Wie hat man unter den Hardlinern in Miami reagiert? Waren Sie fortan ein Verräter der hehren Sache?

Die Leute haben mich respektiert, weil ich an der Invasion in der Schweinebucht teilgenommen habe. Andere, auch alte Freunde sagten, ich sei verrückt geworden. Doch im Laufe der Jahre hat sich das gelegt und der Einfluss der für den Dialog eintretenden Organisationen hat dann spürbar zugenommen. Heute würde sich ja selbst die CANF einem Dialog mit der politischen Führung in Havanna nicht unbedingt verweigern.

Wie beurteilen Sie die derzeitige Situation in Kuba?

Ich denke wir sind Zeugen eines Generationswechsels. Nicht unbedingt an der Spitze der politischen Führung, das muss sich erst noch zeigen, aber in den Gremien, dem Zentralkomitee oder dem Parlament, sind die meisten Mitglieder nicht älter als 50 oder 55 Jahre. Sie haben die vorrevolutionäre Zeit und die Revolution nicht bewusst erlebt. Der Übergang hat bereits begonnen, und ich bin sicher, dass diese Generation ihre eigenen politischen Vorstellungen hat. Sie werden Kuba ins 21. Jahrhundert führen und einige ökonomische wie soziale Aspekte normalisieren. Wir brauchen Einigkeit und eine nationale Versöhnung aller Kubaner und ich glaube, dass wir erleben werden, wie das passiert.

Ist Raúl Castro für die Hardliner in der Opposition denn akzeptabel?

Natürlich nicht, da bin ich sicher. Aber auf der anderen Seite haben Sie mittelfristig kaum eine Wahl.
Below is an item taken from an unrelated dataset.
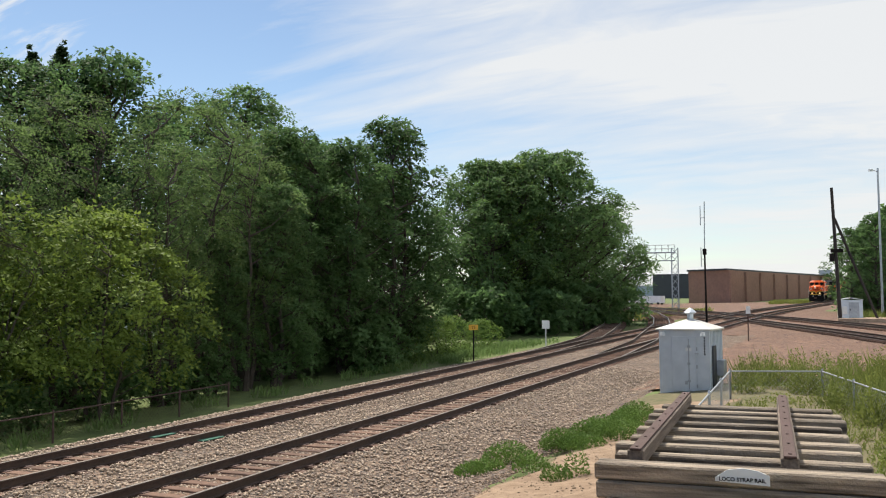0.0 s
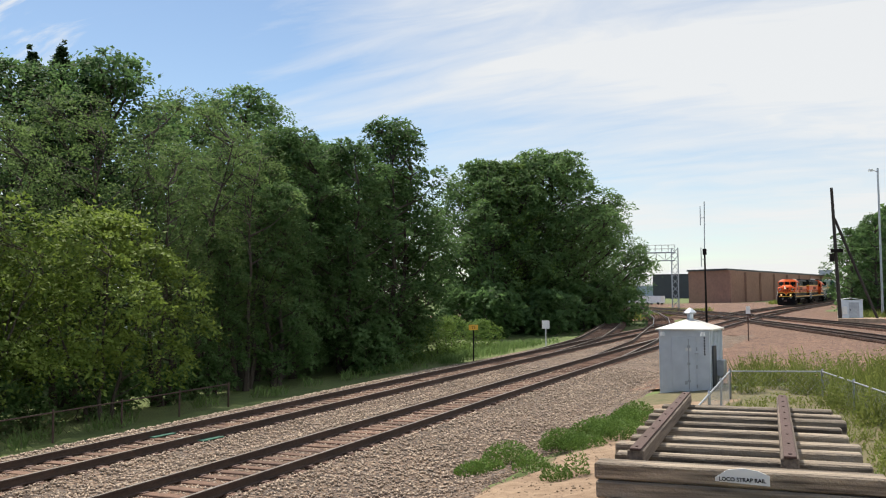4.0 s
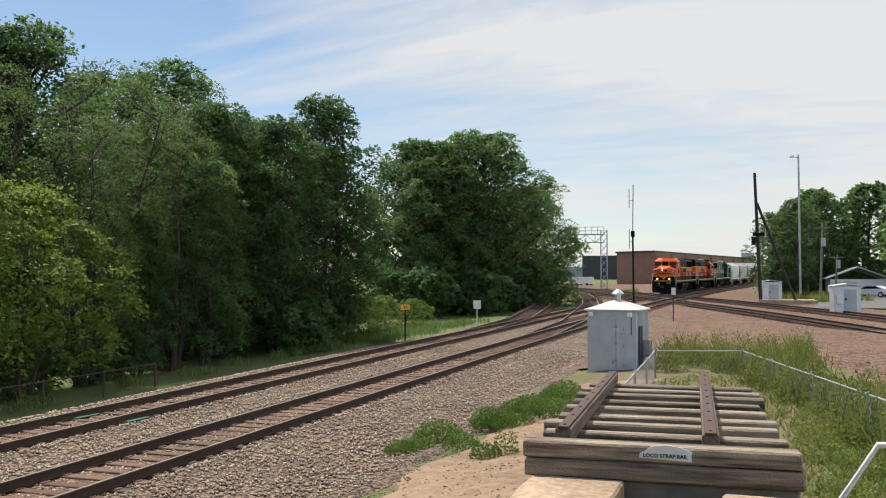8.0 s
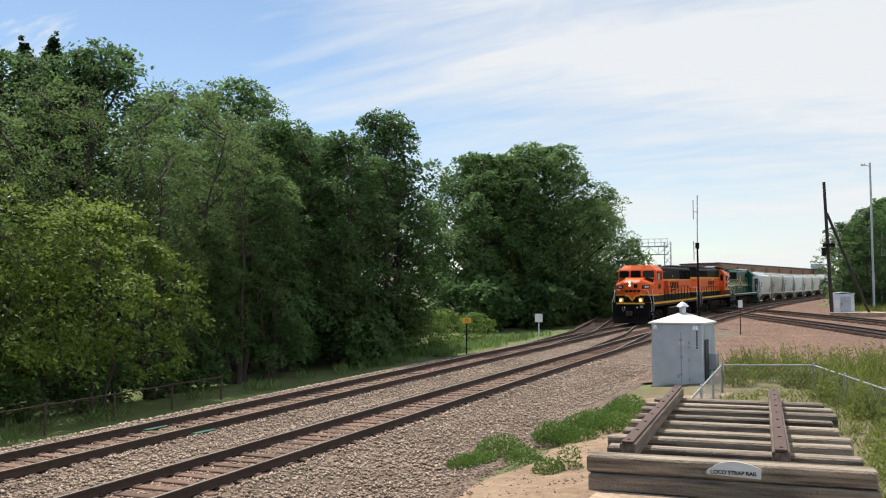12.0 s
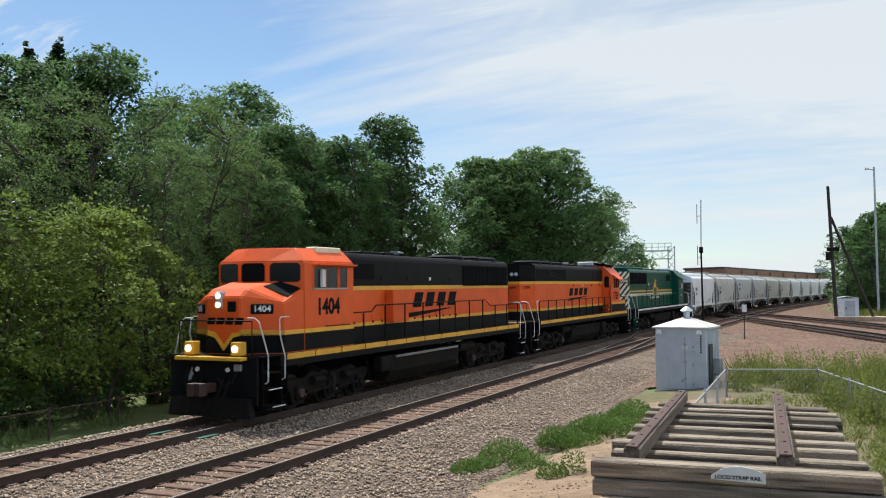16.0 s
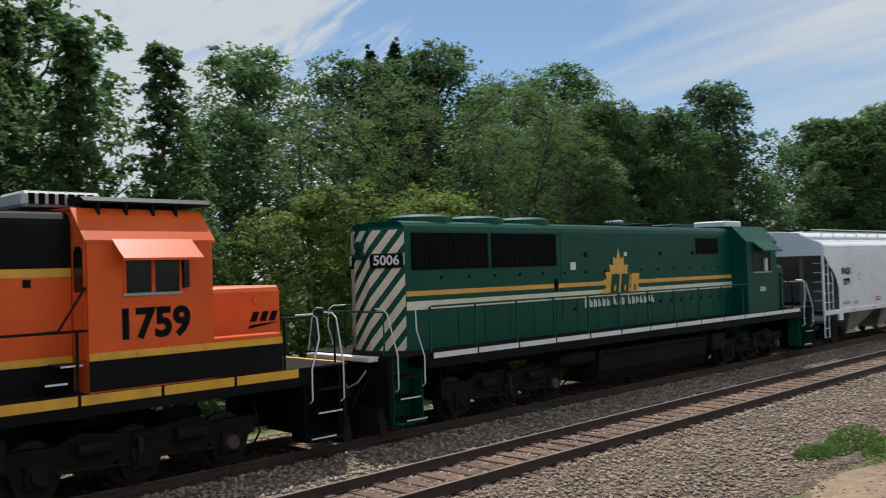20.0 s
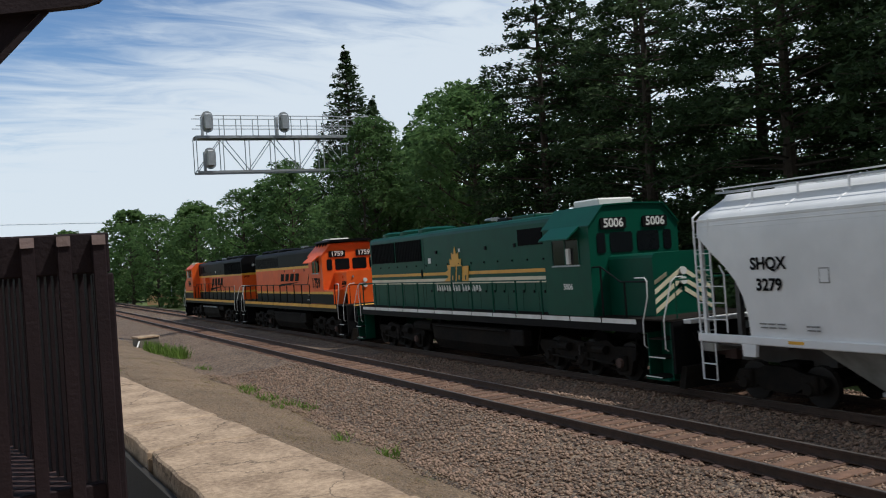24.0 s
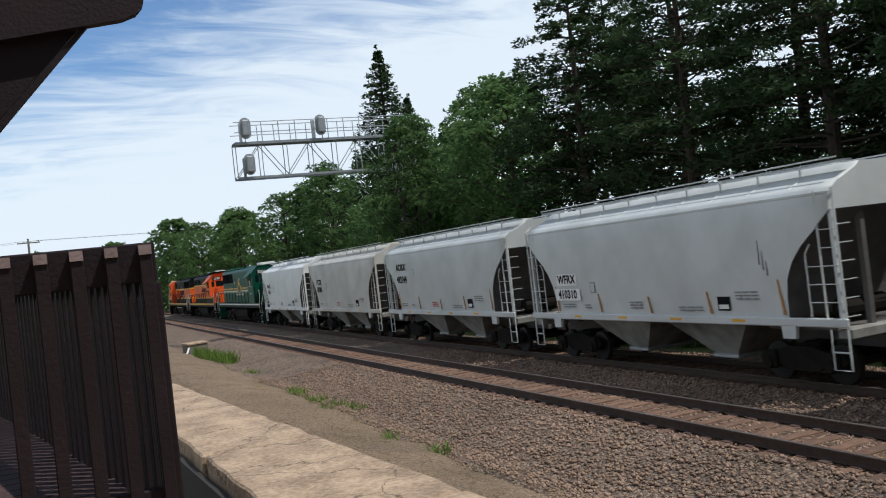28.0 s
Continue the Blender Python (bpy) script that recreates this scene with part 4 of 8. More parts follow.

Sie werden zwar alles tun, um ihm das Leben schwer zu machen. Aber sie sind alt und haben in der Bevölkerung immer weniger Unterstützung.

Aber hängt das nicht auch von der Haltung Washingtons ab, und die Kontakte der Hardliner ins Weiße Haus gelten doch als exzellent?

Die Administration in Washington hat so viel zu tun, es gibt so viele Probleme, die haben kaum Zeit für Kuba. Die Bush-Administration kann sich keine weiteren Probleme leisten und obendrein stehen in einigen Monaten Wahlen an. Und die Umfragewerte der Republikaner sind nicht sonderlich gut, sodass man sich voll auf den Wahlkampf konzentrieren muss.

Liegt das Handelsembargo noch im US-Interesse?

Das Handelsembargo ist ein totaler Fehlschlag. Es hat in den vergangen fünfzig Jahren nichts gebracht und wird es auch künftig nicht. Es hat Havanna nur ermöglicht, den Status quo zu erhalten – bis heute. Ich denke, ohne Embargo hätten wir schon lange Veränderungen in Kuba gesehen.

Halten Sie einen Rollback ins Jahr 1959, vor dem Fidel Castro immer wieder gewarnt hat, für realistisch?

Das sind Träume einiger weniger alter Leute. Die Welt hat sich geändert und die kubanische Bevölkerung auch. Die ist heute gebildet, hoch qualifiziert und wird es nicht zulassen, dass die Uhr zurückgedreht wird. Kuba muss jetzt nach vorne schauen – nationale Versöhnung und die Garantie der zivilen Bürgerrechte – das sind die beiden zentralen Herausforderungen.